Leibniz’ most bold and striking equation of "natural law" with Cristian-Platonic "wise charity" is to be found in his remarkable Elementa Iuris Perpetui (1695), which begins by insisting that natural justice is not simply the "first" of the virtues, à la Aristotle or Aquinas, but that such justice "contains" all of the moral virtues, and that it relates to "the republic good" or "the perfection of the universe" or "the glory of God" – where these three distinct things are morally equivalent in Leibniz’ usual sense (the sense that in working with wise charity for the common good of humanity one is following the "presumptive will" of God as just monarch of the best of all possible worlds).

But the really bold and striking thing in this 1695 writing is that Leibniz goes on to say that "the precepts of the eternal law, which are called ‘natural’, are nothing other than the laws of the perfect state .... The principles in question are three : neminem laedere, suum cuique tribuere, pie vivere. The first [to injure no one] is the precept of peace, the second [to render each his due] is that of commodious living, the third [to live piously or charitably] is that of salvation." In this remarkable paragraph, the "eternal", the "natural", and the Roman are made equivalent (as "perfect laws"), and that jurisprudential Trinity then governs not just the "human forum" but the perfect state of the best kosmos – at least once one transforms honeste vivere into pie vivere. No longer are Roman legal maxims just historical residues of a concrete legal and jurisprudential system; they have become the principles of "natural" (indeed of "eternal") justice. But this is not surprising in Leibniz, who could rank himself among those for whom "the Roman laws are not considered as laws, but simply as written reason [la raison écrite]." And when Leibniz goes on to say, slightly later, that since "the love of God" or of the summum bonum "prevails over every other desire", the "supreme and most perfect criterion of natural justice consists in this third precept of true piety", and that "human society itself must be ordered in such a way that it conforms as much as possible to the divine" (to that "universal society which can be called the City of God"), he has finally equated the eternal, the "natural", the Roman "written reason", and the divine. And since universal justice is caritas sapientis, he has equated the eternal, the natural, the Roman, the reasonable, the divine, and the charitable. (Even for so very synthetic a mind as Leibniz’, this is an amazing synthesis!)

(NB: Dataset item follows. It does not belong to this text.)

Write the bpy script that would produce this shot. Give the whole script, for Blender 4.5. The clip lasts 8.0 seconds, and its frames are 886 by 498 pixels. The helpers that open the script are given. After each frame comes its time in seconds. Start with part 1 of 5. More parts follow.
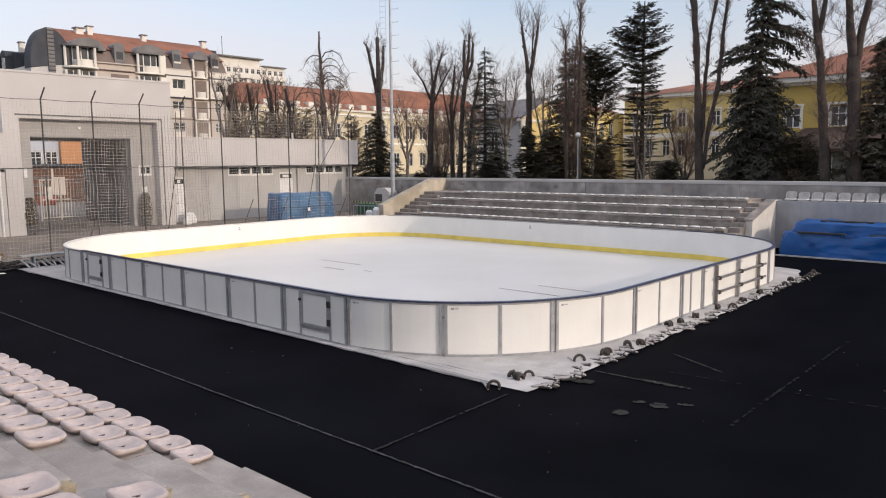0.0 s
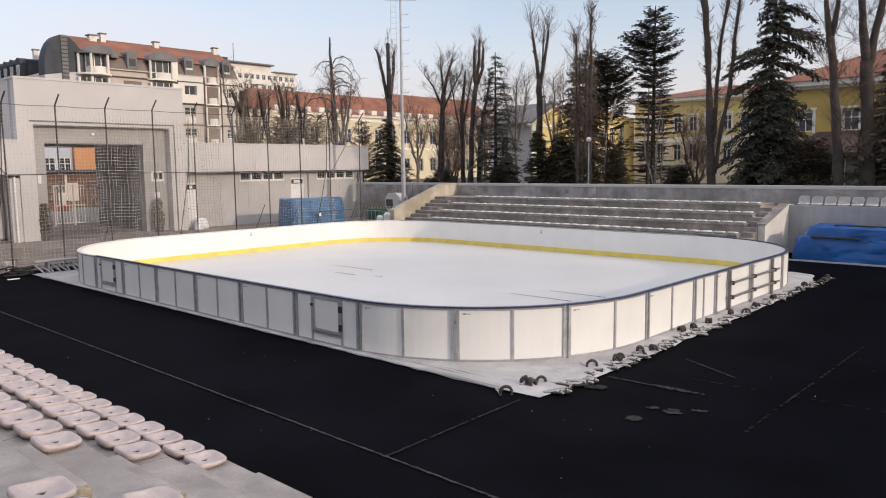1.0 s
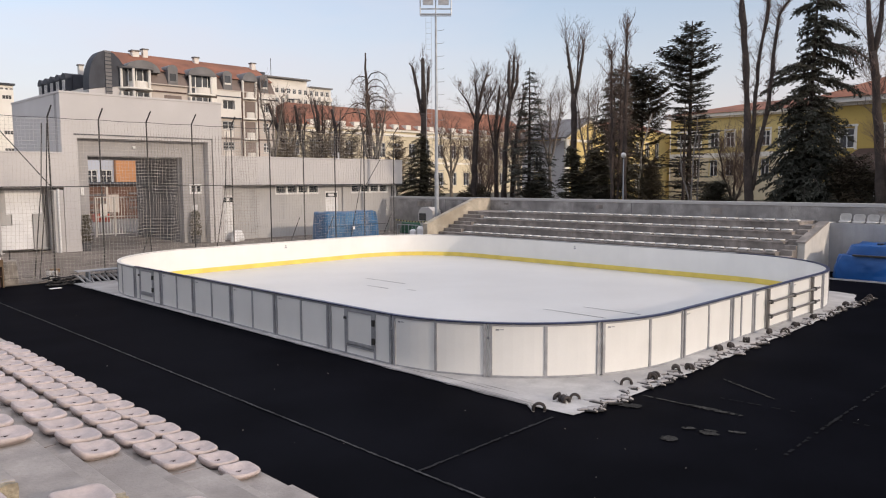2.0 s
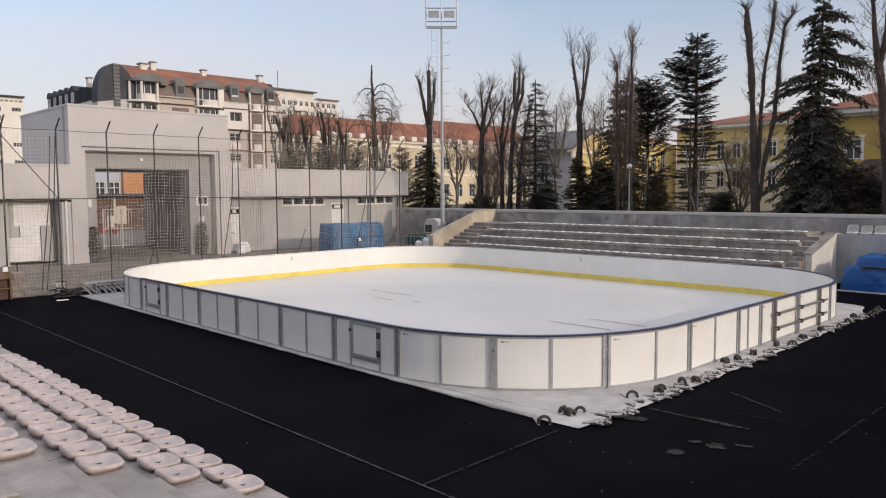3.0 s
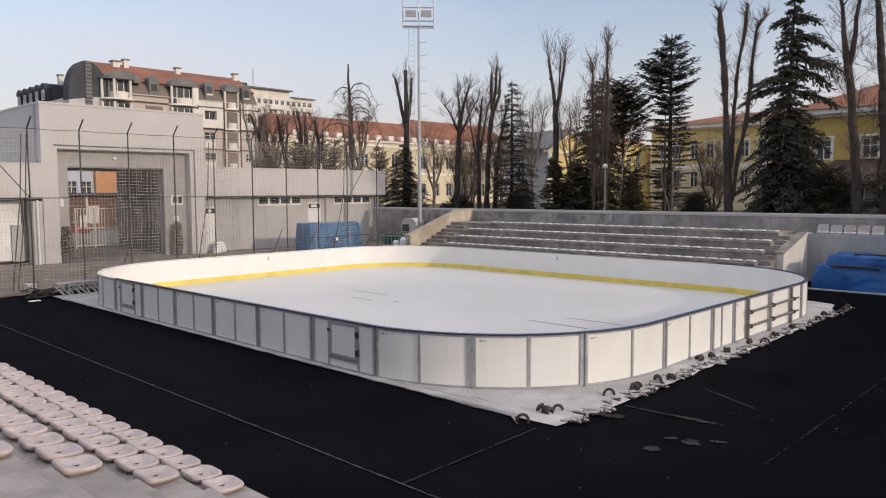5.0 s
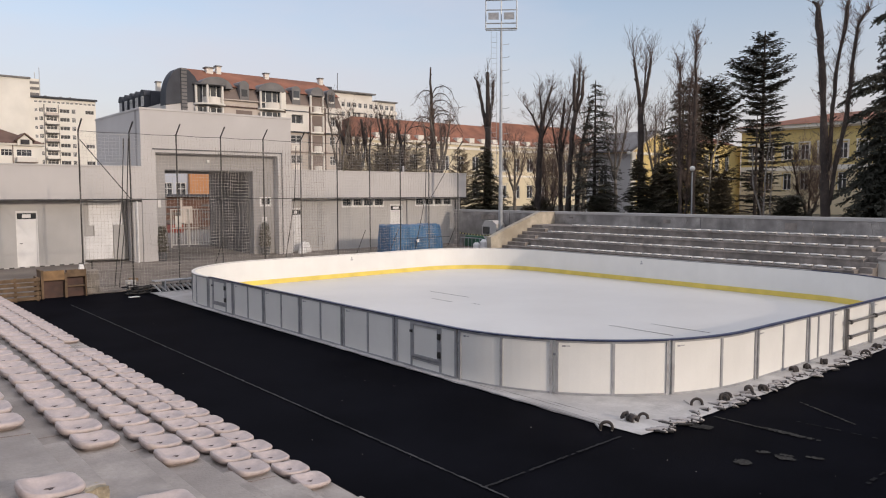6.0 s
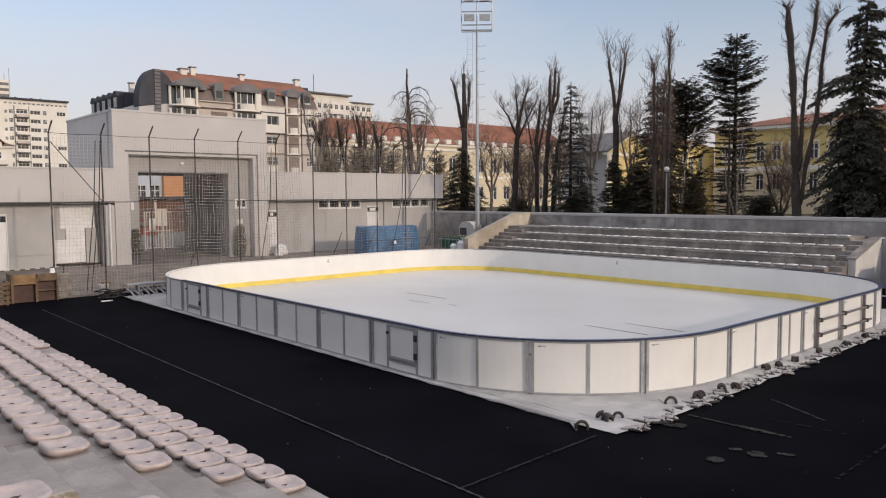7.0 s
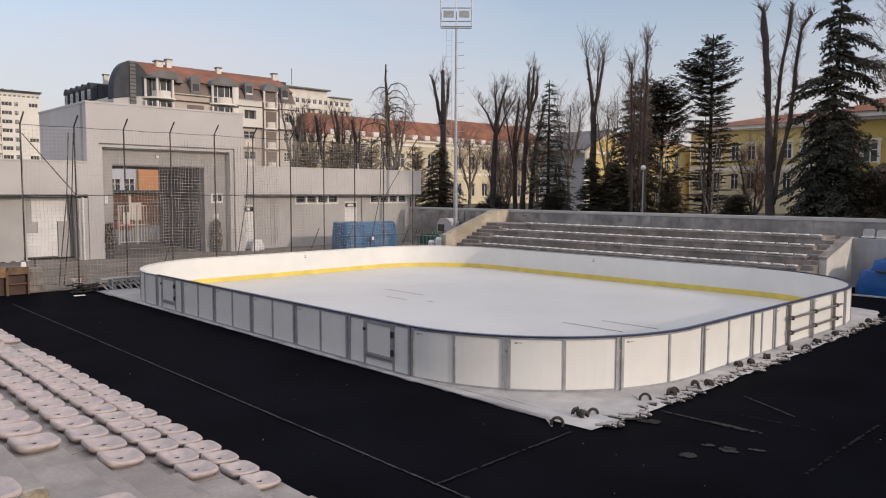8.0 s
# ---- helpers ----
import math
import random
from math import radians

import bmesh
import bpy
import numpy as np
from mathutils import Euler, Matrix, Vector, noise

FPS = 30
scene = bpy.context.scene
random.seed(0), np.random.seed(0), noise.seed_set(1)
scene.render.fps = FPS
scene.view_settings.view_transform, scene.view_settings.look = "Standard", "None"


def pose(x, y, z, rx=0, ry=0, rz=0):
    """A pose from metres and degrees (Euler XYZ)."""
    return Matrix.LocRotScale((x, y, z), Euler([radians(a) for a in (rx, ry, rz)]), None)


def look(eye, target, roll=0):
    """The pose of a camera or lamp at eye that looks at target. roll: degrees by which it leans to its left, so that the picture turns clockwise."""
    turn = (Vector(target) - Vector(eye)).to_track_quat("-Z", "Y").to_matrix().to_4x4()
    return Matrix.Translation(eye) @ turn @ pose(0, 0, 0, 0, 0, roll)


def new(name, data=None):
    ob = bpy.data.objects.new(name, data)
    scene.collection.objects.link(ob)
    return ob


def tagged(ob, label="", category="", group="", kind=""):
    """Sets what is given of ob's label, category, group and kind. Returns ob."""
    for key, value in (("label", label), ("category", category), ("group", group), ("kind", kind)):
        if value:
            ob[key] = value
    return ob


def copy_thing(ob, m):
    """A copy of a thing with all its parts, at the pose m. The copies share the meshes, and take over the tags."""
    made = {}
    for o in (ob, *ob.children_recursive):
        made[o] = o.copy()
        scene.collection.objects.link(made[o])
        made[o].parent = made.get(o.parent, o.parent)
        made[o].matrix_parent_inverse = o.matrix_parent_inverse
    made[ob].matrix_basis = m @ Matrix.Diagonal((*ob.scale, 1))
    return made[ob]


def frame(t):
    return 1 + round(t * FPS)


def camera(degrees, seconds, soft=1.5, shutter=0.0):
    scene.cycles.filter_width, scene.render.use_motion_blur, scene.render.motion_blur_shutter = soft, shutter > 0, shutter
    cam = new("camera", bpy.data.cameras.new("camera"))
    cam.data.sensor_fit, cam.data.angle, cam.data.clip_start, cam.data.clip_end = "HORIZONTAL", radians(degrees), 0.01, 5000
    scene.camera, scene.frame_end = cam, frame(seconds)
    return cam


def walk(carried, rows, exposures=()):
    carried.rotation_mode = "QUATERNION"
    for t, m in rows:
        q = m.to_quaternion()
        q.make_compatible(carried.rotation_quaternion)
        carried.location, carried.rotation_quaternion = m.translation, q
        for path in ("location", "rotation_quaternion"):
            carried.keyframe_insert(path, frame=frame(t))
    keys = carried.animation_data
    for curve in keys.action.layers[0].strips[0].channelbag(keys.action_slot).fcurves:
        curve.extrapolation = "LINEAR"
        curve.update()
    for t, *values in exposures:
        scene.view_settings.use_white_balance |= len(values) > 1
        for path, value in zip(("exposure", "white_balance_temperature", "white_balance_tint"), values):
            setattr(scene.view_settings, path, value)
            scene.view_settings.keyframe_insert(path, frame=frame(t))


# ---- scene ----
# camera: t, x, y, z, pitch, roll, yaw
cam = camera(61.88, 8.0, soft=1.12)
PATH = (
    (0, 0.073, -0.017, 3.472, -6.72, 0.52, -48.26),
    (0.5, 0.061, 0.000, 3.467, -6.16, 0.58, -48.09),
    (1, 0.055, 0.005, 3.476, -6.33, 0.67, -47.48),
    (1.5, 0.019, 0.030, 3.477, -5.83, 0.17, -46.13),
    (2, 0.031, 0.021, 3.488, -5.21, 0.29, -44.94),
    (2.2, 0.014, 0.034, 3.478, -4.57, 0.36, -44.49),
    (3.3, 0.054, -0.003, 3.516, -4.27, 0.34, -44.53),
    (3.5, 0.031, 0.005, 3.480, -4.04, 0.44, -45.41),
    (4, 0.054, -0.007, 3.489, -4.61, 0.63, -46.55),
    (4.2, 0.052, -0.016, 3.482, -4.59, 0.22, -47.11),
    (5.3, -0.053, 0.007, 3.536, -4.30, 0.23, -45.11),
    (5.5, -0.076, 0.017, 3.545, -4.32, -0.14, -43.55),
    (6, -0.077, 0.026, 3.539, -4.23, 0.14, -40.11),
    (6.5, -0.052, 0.005, 3.538, -4.17, 0.21, -41.05),
    (7, -0.047, -0.000, 3.542, -4.14, 0.36, -41.85),
    (7.5, -0.041, -0.014, 3.540, -4.26, 0.27, -42.72),
    (8, -0.047, -0.008, 3.543, -4.42, -0.18, -43.53),
)
walk(cam, [(t, pose(x, y, z, 90 + p, r, yaw)) for t, x, y, z, p, r, yaw in PATH],
     exposures=tuple((t, e, 6780, 14.0) for t, e in ((0.0, 0.46), (1.5, 0.46), (2.2, 0.36), (3.5, 0.24), (4.2, 0.26), (5.5, 0.27), (6.5, 0.16), (8.0, 0.17))))

# ---- light: a low, hazy winter sun from the near right, clear pale sky ----
SUN_EL, SUN_AZ = 16.0, 172.0          # degrees; azimuth clockwise from +y
world = bpy.data.worlds.new("sky")
scene.world = world
world.use_nodes = True
wn = world.node_tree.nodes
wl = world.node_tree.links
wn.clear()
w_out = wn.new("ShaderNodeOutputWorld")
w_bg = wn.new("ShaderNodeBackground")
w_sky = wn.new("ShaderNodeTexSky")
w_sky.sky_type = "NISHITA"
w_sky.sun_disc = False
w_sky.sun_elevation = radians(SUN_EL)
w_sky.sun_rotation = radians(SUN_AZ)
w_sky.air_density, w_sky.dust_density, w_sky.ozone_density = 1.0, 0.8, 1.6
w_bg.inputs["Strength"].default_value = 0.15
# thin veil of high cloud
w_tc = wn.new("ShaderNodeTexCoord")
w_map = wn.new("ShaderNodeMapping")
w_map.inputs["Scale"].default_value = (1.0, 1.0, 3.4)
w_noise = wn.new("ShaderNodeTexNoise")
w_noise.inputs["Scale"].default_value = 1.7
w_noise.inputs["Detail"].default_value = 5.0
w_noise.inputs["Roughness"].default_value = 0.55
w_ramp = wn.new("ShaderNodeValToRGB")
w_ramp.color_ramp.elements[0].position = 0.42
w_ramp.color_ramp.elements[0].color = (0.2, 0.2, 0.2, 1)
w_ramp.color_ramp.elements[1].position = 0.72
w_ramp.color_ramp.elements[1].color = (0.62, 0.62, 0.62, 1)
w_mix = wn.new("ShaderNodeMix")
w_mix.data_type = "RGBA"
w_mix.inputs["B"].default_value = (4.15, 4.05, 4.4, 1)
wl.new(w_tc.outputs["Generated"], w_map.inputs["Vector"])
wl.new(w_map.outputs["Vector"], w_noise.inputs["Vector"])
wl.new(w_noise.outputs["Fac"], w_ramp.inputs["Fac"])
wl.new(w_ramp.outputs["Color"], w_mix.inputs["Factor"])
wl.new(w_sky.outputs["Color"], w_mix.inputs["A"])
# pale winter haze towards the horizon
w_sep = wn.new("ShaderNodeSeparateXYZ")
w_haze = wn.new("ShaderNodeMapRange")
w_haze.interpolation_type = "SMOOTHSTEP"
w_haze.inputs["From Min"].default_value, w_haze.inputs["From Max"].default_value = -0.02, 0.28
w_haze.inputs["To Min"].default_value, w_haze.inputs["To Max"].default_value = 0.92, 0.0
w_mix2 = wn.new("ShaderNodeMix")
w_mix2.data_type = "RGBA"
w_mix2.inputs["B"].default_value = (3.58, 3.32, 3.52, 1)
wl.new(w_tc.outputs["Generated"], w_sep.inputs["Vector"])
wl.new(w_sep.outputs["Z"], w_haze.inputs["Value"])
wl.new(w_haze.outputs["Result"], w_mix2.inputs["Factor"])
wl.new(w_mix.outputs["Result"], w_mix2.inputs["A"])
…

If in the Preface to the Theodicy one had learned that the duty of wise charity is given by "supreme reason" (as Christ himself saw), in the Elementa Iuris Perpetui charity is the heart of living piously, and that pious living is a "sublimated" form of Roman-law honeste vivere. In the end, then, Leibniz the "natural lawyer" wants to say something like this: "Roman" justice = Christian caritas sapientis = reason = nature = eternity = divinity. For "after the writings of the geometers there is nothing that one can compare, for force and solidity, to the writings of the Roman jurisconsults ... never has natural law been so frequently interrogated, so faithfully understood, so punctually followed, as in the works of these great men" (to Kestner, 1716, Dutens IV, 3, 267).